→ **Stated exercise**
Extract exactly the lines from the top of the records through the line containing "pose from metres", and keep pictures out of the copy.

— Begin —

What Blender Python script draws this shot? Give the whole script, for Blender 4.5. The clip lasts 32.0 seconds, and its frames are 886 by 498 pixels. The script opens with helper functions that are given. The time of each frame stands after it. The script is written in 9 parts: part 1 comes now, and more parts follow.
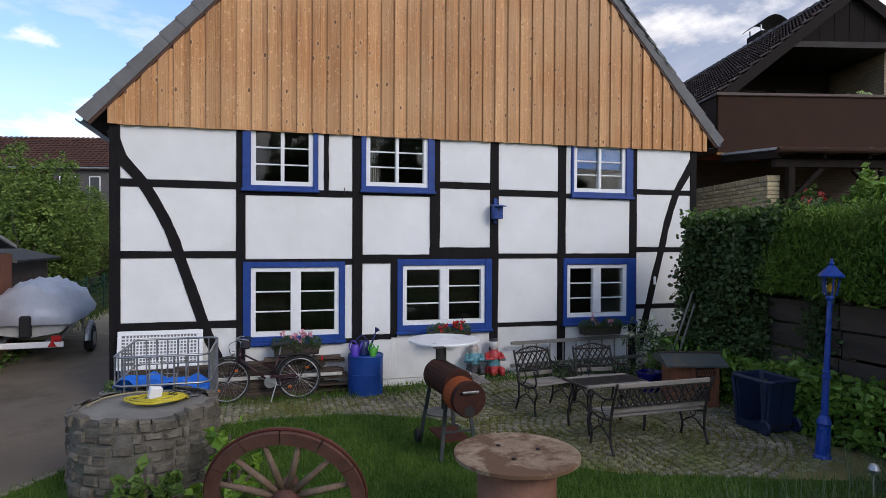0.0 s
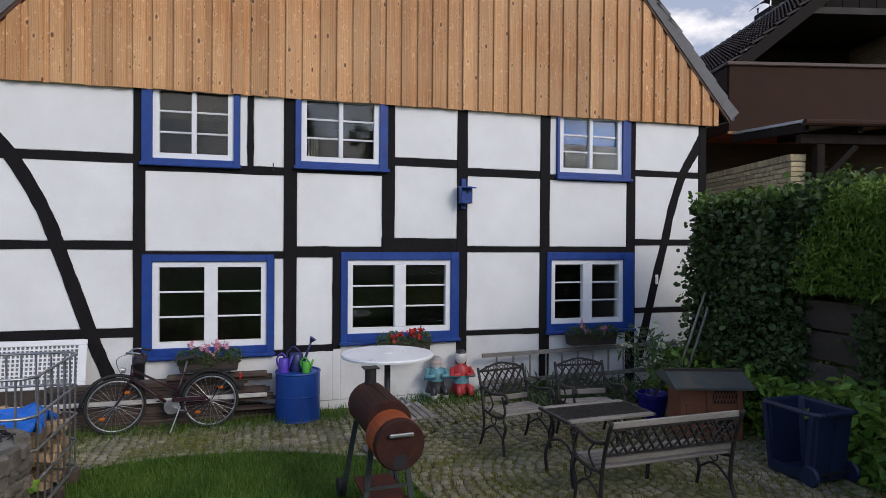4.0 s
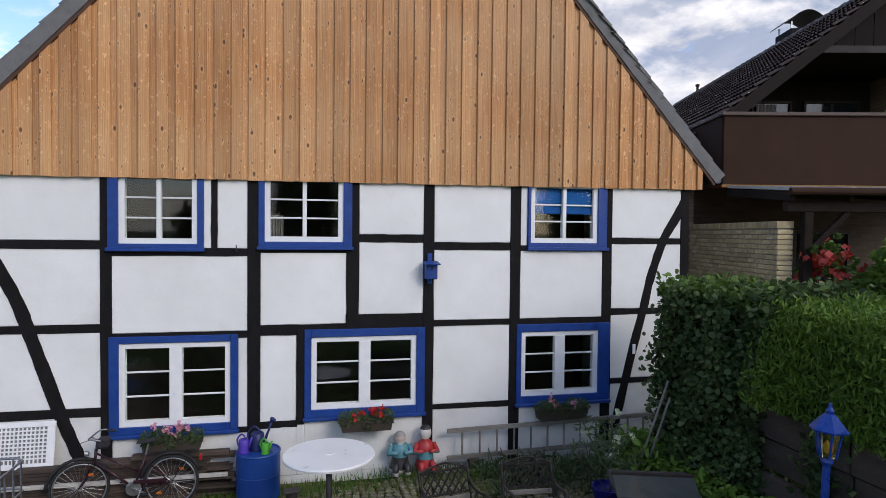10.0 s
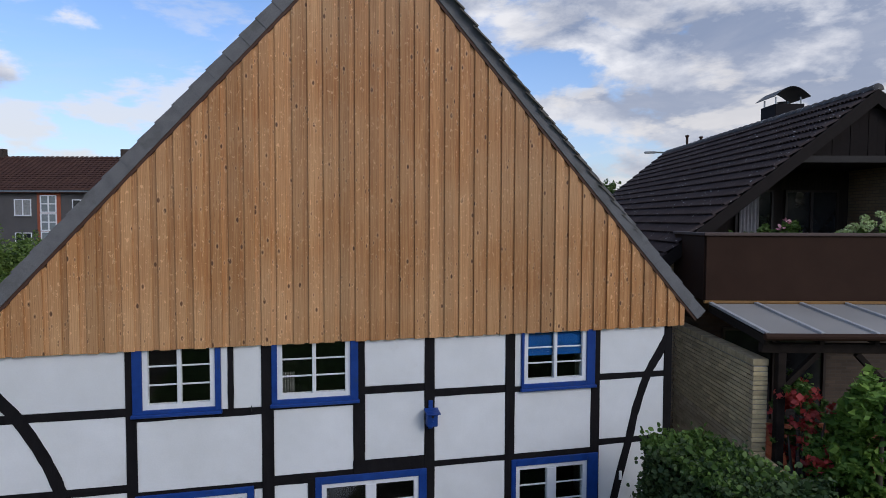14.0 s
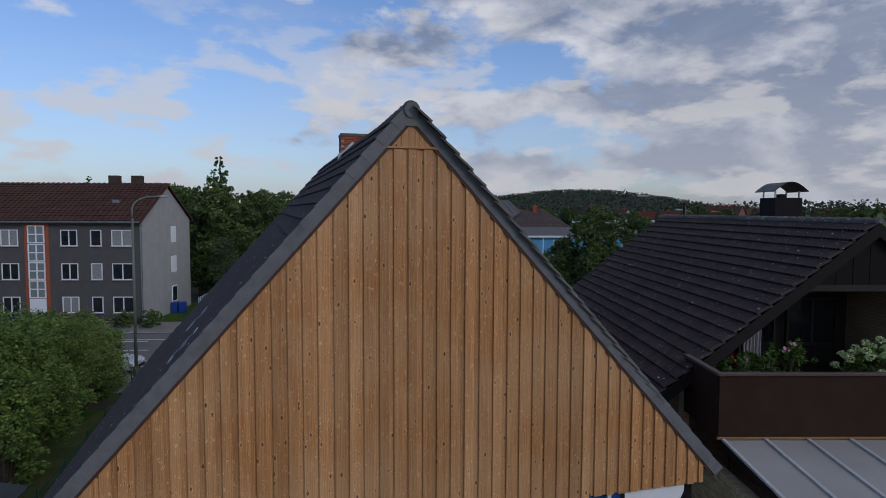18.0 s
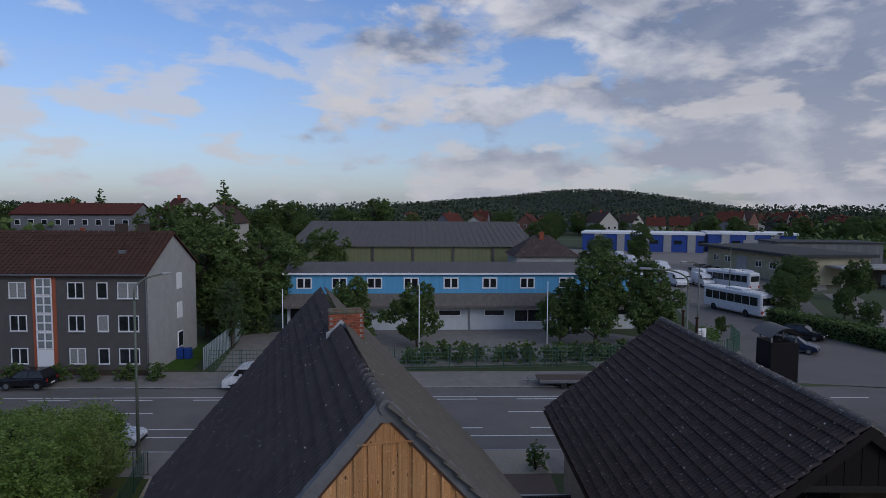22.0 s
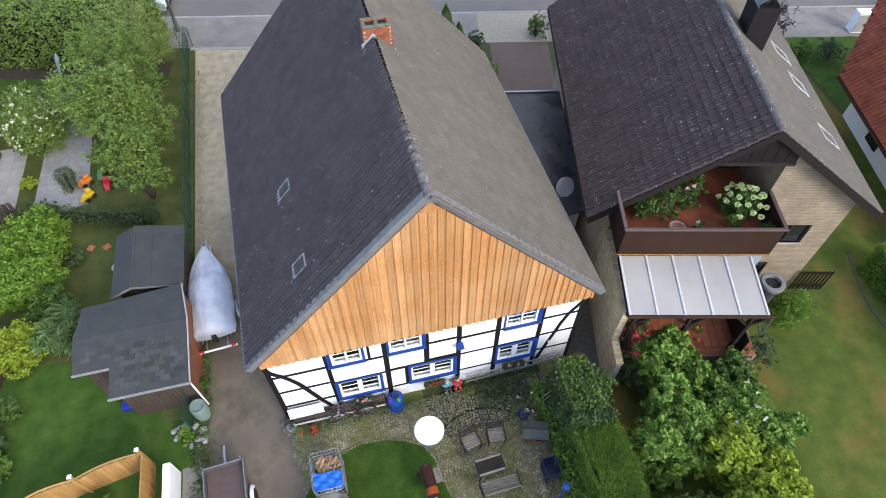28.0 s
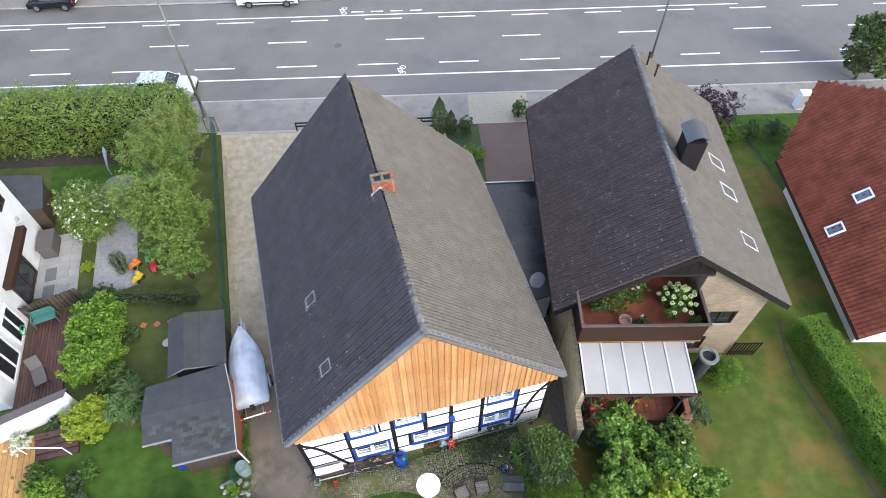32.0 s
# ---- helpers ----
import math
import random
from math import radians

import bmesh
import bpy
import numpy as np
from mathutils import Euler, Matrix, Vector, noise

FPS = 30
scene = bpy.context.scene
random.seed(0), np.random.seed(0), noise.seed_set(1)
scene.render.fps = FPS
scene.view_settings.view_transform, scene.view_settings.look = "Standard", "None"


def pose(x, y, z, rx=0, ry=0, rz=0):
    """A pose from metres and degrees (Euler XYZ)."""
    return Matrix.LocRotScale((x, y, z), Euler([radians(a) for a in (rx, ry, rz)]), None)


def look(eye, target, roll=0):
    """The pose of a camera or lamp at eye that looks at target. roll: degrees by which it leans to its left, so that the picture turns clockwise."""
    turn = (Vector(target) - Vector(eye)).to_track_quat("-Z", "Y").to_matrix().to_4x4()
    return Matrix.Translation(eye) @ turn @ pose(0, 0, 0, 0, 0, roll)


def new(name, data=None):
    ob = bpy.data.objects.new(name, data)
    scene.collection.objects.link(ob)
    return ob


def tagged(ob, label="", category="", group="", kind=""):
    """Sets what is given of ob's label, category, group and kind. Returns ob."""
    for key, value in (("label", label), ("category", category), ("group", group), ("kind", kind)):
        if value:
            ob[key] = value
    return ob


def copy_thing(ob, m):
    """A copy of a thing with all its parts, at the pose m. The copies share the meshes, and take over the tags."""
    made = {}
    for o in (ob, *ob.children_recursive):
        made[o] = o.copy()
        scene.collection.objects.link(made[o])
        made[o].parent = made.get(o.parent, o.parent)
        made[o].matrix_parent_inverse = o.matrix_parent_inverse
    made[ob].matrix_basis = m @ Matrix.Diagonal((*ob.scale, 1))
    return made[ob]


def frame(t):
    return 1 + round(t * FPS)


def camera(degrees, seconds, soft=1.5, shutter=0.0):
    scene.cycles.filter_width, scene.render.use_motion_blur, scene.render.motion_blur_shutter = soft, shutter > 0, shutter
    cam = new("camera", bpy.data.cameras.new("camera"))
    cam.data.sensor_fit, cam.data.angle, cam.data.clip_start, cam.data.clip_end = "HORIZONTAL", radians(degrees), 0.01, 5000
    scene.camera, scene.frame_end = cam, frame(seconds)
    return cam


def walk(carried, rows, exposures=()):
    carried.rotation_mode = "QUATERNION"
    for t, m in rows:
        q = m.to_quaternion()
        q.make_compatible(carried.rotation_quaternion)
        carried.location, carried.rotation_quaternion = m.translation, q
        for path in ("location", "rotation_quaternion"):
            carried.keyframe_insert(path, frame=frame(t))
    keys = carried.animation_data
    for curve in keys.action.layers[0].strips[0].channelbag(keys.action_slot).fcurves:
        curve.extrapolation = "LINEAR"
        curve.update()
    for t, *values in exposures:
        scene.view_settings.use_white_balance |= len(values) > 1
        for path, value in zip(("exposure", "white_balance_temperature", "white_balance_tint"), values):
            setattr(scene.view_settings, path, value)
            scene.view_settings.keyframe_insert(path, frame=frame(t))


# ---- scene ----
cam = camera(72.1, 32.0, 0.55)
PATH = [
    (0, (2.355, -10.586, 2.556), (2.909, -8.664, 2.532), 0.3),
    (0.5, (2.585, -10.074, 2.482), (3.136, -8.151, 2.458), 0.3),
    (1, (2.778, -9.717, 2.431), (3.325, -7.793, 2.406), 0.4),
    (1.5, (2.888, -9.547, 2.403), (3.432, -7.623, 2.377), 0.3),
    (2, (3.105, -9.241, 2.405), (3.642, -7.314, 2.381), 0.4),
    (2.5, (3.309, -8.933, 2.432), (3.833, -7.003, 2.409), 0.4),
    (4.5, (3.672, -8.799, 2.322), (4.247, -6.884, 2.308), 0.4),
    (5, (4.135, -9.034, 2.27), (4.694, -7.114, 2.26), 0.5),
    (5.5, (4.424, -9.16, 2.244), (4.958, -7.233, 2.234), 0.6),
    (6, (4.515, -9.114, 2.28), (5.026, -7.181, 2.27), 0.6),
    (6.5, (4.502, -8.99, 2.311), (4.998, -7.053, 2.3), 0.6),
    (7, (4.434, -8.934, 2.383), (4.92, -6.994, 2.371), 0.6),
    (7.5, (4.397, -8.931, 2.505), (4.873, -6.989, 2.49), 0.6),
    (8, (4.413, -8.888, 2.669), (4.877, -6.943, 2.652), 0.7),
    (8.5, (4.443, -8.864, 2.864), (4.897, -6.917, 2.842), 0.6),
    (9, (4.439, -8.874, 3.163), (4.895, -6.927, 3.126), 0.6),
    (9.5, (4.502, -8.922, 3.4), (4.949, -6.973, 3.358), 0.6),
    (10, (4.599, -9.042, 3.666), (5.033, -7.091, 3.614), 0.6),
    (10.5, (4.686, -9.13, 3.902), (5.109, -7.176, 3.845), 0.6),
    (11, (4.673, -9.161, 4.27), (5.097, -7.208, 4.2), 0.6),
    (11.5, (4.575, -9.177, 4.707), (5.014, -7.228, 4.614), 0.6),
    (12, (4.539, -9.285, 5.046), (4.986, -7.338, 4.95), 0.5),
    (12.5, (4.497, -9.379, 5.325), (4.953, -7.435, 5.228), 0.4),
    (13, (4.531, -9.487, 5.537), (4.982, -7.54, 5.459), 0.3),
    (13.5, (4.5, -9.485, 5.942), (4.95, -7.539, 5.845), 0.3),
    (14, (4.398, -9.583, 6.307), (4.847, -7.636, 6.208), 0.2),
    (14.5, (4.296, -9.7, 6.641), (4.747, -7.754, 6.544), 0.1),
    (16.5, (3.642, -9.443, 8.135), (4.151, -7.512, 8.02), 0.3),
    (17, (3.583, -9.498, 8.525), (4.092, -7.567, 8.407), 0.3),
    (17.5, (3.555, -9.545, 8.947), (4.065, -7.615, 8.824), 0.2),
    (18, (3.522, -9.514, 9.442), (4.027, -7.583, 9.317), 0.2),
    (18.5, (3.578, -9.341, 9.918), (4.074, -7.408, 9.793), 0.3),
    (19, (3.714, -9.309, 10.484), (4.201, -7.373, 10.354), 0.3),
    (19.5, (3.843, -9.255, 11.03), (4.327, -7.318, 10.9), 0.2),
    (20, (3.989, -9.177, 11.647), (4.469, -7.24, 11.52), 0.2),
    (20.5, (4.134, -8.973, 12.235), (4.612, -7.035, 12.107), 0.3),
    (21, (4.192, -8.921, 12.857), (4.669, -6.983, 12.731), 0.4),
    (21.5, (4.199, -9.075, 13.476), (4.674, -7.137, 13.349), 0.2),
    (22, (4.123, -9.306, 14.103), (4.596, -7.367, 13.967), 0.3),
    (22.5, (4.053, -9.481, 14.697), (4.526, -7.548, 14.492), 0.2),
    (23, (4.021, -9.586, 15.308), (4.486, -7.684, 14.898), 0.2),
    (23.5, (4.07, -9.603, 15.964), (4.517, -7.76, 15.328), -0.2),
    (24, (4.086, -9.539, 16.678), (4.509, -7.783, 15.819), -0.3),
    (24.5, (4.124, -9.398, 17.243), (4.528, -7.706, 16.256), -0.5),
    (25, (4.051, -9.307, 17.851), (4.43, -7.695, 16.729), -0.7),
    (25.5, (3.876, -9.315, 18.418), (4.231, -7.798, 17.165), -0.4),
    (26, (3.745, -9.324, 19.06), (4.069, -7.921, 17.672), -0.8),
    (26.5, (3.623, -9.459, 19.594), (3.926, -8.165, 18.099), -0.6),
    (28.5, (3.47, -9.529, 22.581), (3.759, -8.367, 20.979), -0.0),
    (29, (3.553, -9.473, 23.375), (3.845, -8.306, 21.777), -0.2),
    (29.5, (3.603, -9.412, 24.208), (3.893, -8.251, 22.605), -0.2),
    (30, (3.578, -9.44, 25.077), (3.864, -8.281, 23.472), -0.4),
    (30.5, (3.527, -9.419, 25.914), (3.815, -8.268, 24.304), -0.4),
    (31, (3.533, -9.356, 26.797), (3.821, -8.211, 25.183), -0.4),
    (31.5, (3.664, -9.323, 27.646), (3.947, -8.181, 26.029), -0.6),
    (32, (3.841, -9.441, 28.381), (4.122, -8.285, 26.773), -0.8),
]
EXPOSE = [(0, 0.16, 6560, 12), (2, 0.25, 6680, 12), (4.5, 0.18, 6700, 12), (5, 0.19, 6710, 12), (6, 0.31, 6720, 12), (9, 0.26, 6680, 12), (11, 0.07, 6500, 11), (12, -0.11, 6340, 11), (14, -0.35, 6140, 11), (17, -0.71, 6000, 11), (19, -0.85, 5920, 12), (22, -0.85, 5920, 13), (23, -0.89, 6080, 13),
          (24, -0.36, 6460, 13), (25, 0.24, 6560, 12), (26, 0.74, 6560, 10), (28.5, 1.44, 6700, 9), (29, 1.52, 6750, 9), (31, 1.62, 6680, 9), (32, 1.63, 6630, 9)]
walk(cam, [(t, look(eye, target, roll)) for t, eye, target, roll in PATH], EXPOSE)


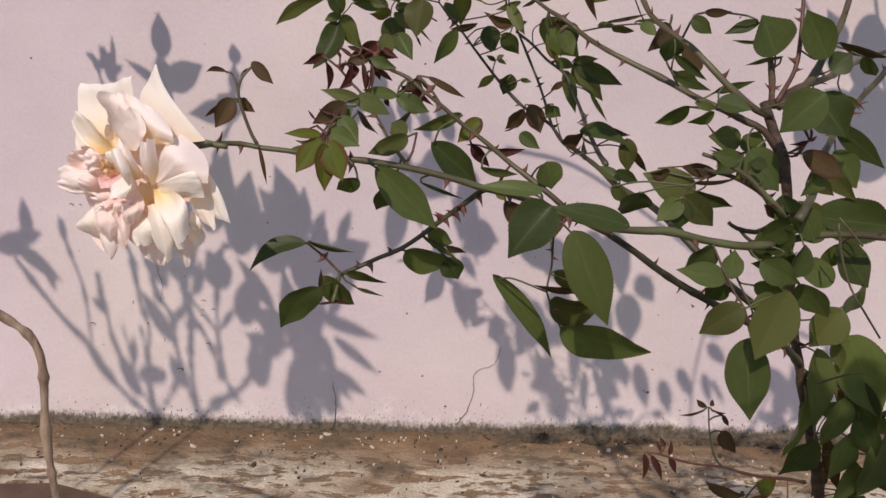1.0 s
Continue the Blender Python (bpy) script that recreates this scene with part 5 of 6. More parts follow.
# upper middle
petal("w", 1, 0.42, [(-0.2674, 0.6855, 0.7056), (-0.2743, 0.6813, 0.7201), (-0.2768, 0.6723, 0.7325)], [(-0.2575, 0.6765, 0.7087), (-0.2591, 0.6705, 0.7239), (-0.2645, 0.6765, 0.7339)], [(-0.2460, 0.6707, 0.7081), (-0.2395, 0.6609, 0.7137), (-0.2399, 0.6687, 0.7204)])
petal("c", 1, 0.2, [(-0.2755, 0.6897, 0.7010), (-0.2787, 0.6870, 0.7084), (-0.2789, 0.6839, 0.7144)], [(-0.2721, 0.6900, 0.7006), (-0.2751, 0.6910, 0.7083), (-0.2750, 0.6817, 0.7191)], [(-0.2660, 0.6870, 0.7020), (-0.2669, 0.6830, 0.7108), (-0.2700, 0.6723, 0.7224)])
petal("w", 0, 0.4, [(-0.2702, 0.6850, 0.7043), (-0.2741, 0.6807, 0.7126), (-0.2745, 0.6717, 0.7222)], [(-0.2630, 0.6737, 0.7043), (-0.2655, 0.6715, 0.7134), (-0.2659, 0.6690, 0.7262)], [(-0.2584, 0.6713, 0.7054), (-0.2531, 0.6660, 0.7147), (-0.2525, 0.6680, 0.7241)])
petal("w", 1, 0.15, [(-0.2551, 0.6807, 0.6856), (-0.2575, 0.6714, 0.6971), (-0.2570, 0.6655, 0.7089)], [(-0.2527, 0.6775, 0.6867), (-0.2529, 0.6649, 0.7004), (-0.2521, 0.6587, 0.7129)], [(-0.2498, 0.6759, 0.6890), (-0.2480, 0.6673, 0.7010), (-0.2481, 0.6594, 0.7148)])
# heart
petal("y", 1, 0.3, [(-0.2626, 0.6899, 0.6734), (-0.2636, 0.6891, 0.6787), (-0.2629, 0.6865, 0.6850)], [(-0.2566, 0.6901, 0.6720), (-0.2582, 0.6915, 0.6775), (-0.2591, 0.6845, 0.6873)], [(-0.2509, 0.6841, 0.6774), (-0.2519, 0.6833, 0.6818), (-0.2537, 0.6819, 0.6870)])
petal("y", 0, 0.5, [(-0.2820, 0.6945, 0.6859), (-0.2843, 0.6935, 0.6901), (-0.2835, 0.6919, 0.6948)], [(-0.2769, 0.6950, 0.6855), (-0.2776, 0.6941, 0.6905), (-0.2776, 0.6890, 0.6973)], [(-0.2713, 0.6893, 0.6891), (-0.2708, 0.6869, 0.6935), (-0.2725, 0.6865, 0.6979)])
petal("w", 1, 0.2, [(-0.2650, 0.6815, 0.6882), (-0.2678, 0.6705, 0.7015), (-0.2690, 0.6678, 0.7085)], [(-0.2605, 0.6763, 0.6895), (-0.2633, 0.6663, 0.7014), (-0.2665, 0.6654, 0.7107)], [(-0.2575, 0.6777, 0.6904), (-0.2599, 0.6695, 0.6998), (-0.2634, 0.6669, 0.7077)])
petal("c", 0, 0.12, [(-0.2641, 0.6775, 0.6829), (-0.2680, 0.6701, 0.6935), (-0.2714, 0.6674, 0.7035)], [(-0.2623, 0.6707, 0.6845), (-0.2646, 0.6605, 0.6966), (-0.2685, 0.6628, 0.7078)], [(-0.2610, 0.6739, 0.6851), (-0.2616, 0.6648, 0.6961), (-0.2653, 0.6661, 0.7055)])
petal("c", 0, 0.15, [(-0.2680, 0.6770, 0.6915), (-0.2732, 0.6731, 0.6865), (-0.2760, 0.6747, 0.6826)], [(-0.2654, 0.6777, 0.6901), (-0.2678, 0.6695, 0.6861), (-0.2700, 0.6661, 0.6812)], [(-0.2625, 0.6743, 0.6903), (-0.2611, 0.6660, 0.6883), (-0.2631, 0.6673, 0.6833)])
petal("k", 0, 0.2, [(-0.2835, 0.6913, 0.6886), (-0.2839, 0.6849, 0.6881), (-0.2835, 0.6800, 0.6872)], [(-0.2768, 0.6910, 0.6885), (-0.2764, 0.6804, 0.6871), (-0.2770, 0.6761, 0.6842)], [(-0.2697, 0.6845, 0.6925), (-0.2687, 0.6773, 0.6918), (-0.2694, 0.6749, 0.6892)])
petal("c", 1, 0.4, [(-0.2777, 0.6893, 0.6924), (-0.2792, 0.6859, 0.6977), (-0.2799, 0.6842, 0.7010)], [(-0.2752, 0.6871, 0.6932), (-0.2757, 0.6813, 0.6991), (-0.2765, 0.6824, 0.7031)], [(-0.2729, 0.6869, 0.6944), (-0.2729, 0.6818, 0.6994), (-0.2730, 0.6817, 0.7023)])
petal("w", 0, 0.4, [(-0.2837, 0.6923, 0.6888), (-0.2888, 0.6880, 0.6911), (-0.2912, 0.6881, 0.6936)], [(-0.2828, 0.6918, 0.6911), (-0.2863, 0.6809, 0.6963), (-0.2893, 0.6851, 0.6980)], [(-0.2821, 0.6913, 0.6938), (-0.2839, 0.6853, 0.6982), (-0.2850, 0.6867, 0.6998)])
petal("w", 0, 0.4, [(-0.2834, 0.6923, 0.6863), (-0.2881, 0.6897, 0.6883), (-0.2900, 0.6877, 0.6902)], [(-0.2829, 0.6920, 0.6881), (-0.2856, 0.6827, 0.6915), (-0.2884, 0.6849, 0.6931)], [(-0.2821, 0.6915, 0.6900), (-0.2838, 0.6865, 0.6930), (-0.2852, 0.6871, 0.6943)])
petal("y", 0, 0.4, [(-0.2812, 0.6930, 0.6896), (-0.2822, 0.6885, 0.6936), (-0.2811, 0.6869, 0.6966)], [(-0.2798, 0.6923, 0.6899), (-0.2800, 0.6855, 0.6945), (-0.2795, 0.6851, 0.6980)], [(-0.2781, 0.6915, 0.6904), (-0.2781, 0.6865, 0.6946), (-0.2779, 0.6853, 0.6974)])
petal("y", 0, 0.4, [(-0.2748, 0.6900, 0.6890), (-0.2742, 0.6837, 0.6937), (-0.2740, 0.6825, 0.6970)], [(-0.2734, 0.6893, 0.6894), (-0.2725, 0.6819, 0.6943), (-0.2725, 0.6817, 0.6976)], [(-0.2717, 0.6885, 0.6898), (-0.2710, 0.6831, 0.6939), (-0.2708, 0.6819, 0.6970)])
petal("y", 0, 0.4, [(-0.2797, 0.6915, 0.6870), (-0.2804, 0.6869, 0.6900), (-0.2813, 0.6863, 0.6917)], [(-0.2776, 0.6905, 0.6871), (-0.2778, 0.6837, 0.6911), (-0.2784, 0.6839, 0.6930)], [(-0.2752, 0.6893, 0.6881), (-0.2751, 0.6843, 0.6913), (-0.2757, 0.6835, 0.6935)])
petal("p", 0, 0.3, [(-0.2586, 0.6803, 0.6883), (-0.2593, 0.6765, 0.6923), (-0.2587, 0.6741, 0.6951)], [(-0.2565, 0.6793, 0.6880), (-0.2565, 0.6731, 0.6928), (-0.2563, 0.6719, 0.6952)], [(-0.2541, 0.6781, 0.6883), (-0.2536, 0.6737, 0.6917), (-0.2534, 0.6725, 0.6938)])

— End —

→ **Task solution**
What Blender Python script draws this shot? Give the whole script, for Blender 4.5. The clip lasts 32.0 seconds, and its frames are 886 by 498 pixels. The script opens with helper functions that are given. The time of each frame stands after it. The script is written in 9 parts: part 1 comes now, and more parts follow.
0.0 s
4.0 s
10.0 s
14.0 s
18.0 s
22.0 s
28.0 s
32.0 s
# ---- helpers ----
import math
import random
from math import radians

import bmesh
import bpy
import numpy as np
from mathutils import Euler, Matrix, Vector, noise

FPS = 30
scene = bpy.context.scene
random.seed(0), np.random.seed(0), noise.seed_set(1)
scene.render.fps = FPS
scene.view_settings.view_transform, scene.view_settings.look = "Standard", "None"


def pose(x, y, z, rx=0, ry=0, rz=0):
    """A pose from metres and degrees (Euler XYZ)."""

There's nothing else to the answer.